____ STORED DATA
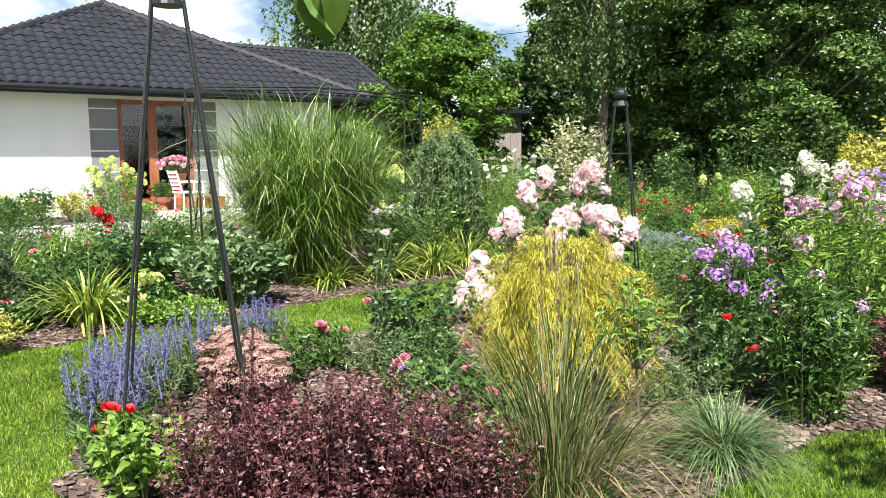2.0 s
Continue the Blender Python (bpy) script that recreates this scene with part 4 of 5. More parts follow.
# each shoot ends in arching sprays that hang in threads
m = 4
an = np.arctan2(tip[:, 1], tip[:, 0])[:, None] + rng.normal(0, 0.75, (k, m))
ln = rng.uniform(0.12, 0.3, (k, m))
q = 0.55 + 0.45 * rng.uniform(0, 1, (k, m))
b0 = foot[:, None] + (tip - foot)[:, None] * q[..., None]
w = 52
u = rng.uniform(0, 1, (k, m, w))
p = np.repeat(b0[:, :, None], w, 2)
p[..., 0] += np.cos(an)[..., None] * ln[..., None] * u
p[..., 1] += np.sin(an)[..., None] * ln[..., None] * u
p[..., 2] += ln[..., None] * (0.75 * u - 1.5 * u * u)
p = p.reshape(-1, 3) + rng.normal(0, 0.007, (k * m * w, 3))
p[:, 2] = np.maximum(p[:, 2], 0.08)
a = np.repeat(an.reshape(-1), w) + rng.normal(0, 0.6, len(p))
n = len(p)
blades(ml, rng, p, a, rng.uniform(0.03, 0.075, n), rng.uniform(0.4, 0.97, n), rng.uniform(0.6, 1.6, n), rng.uniform(0.0028, 0.005, n), 3)
part("twig_mass", ms, BARK, t)
part("foliage", ml, L_GOLD, t)
# pink panicle hydrangea
rng = R(89)
t = thing("panicle_hydrangea", "tall hydrangea with large pink and cream flower heads", "hydrangea", -1.45, 6.3)
HEADS = [(-1.53, 6.75, 1.15), (-1.4, 6.8, 1.28), (-1.14, 6.7, 1.24), (-1.04, 6.75, 1.33), (-1.58, 6.4, 0.95), (-1.25, 6.55, 0.97), (-0.97, 6.6, 1.05), (-0.87, 6.4, 0.96), (-0.74, 6.3, 0.91),
         (-1.63, 6.8, 0.70), (-1.72, 6.7, 0.54), (-1.93, 6.8, 0.56), (-2.0, 6.72, 0.44), (-1.93, 6.55, 0.38), (-1.8, 6.25, 0.36), (-0.99, 5.9, 0.61), (-1.25, 6.3, 0.9), (-1.75, 6.75, 0.95)]
tip = np.array(HEADS) - [-1.45, 6.3, 0.06]
k = len(tip)
foot = np.stack([tip[:, 0] * 0.35, tip[:, 1] * 0.35, np.zeros(k)], 1)
ml = Mesher()
for f0, t0 in zip(foot, tip):
    ms = Mesher()
    tube(ms, wobble(rng, f0, t0, 5, 0.03), np.linspace(0.008, 0.004, 5), 5)
    part("stem", ms, STEM_RED, t)
leafy(ml, None, rng, np.repeat(foot, 3, 0), np.repeat(tip, 3, 0) * rng.uniform(0.8, 1.02, (3 * k, 3)), 26, 0.085, 0.5, 0.2, LEAF4, twig=0.16)
part("foliage", ml, L_DEEP, t)
mount(t, "panicle", PAN_PINK, rng, tip - [0, 0, 0.06], (0.85, 1.1), 22)
mount(t, "panicle", PAN_PINK, rng, tip + rng.normal(0, 0.06, (k, 3)) - [0, 0, 0.1], (0.5, 0.75), 45)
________
_WRITTEN REQUEST_
Find the lines with the string "part" and reproduce them.

_OUTPUT FOR THIS EXERCISE_
Continue the Blender Python (bpy) script that recreates this scene with part 4 of 5. More parts follow.
part("twig_mass", ms, BARK, t)
part("foliage", ml, L_GOLD, t)
    part("stem", ms, STEM_RED, t)
part("foliage", ml, L_DEEP, t)